My darling Snookie's urn finally came and it was more than I had ever hoped for. It has brought me some relief and comfort that she doesn't have to be in a tin can. I know her soul is not in there but I hated it that her ashes had to be in something so unfitting for her. I made a post some time back as to what it looks like. I will post a picture of it sometime later on I chose the antique nickle one, it is silver and black. It seemed fitting for the beautiful silver color she was.
I made a post in the tribute section I have been avoiding it as it made it so final for me, but it is final and I have to face it and continue to live without my little girl in my arms. Snookie is forever in my heart and soul and now the memories must carry me through this life and comfort me.

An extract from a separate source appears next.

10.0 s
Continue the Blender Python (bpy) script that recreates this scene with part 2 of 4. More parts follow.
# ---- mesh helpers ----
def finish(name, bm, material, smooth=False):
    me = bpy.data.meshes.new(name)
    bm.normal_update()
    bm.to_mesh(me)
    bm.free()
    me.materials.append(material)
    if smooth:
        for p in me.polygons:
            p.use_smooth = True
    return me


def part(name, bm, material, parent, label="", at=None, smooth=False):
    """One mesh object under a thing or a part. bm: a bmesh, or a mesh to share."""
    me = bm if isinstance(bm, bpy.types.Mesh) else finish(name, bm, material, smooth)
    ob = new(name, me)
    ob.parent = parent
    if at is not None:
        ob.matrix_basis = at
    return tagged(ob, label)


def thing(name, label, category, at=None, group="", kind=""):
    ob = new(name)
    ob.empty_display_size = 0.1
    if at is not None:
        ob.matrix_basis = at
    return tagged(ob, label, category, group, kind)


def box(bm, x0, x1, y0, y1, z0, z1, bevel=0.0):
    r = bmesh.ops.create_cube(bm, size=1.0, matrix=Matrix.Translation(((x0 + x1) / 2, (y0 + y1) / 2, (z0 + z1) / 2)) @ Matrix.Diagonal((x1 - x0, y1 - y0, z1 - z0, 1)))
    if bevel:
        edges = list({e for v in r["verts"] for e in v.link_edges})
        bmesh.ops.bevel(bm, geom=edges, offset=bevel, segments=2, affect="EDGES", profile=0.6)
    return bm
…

I guess I will have to make a tribute for my little fur grand baby Chili Bean too. Losing both girls so close together has been a hard thing to bear. Snookie and Chili Bean's love is also what helps me to live and love on and strive to heal.
Although I have many tears and much sorrow and a broken heart I would do it all over again. For without their love I would have missed out on so much joy in my life. I have had many blessings being loved completely and totally by both my girls. For every tear I have shed there was love, laughter and joy that was greater than each tear I have cried.
I give my bruised soul and my broken heart and both my girls to God to keep them safe and to help me heal until I can be with them again. I long for the day when once again I will hold them in my arms and feel their warm tongues upon my face and see their tails wagging as they run to greet me.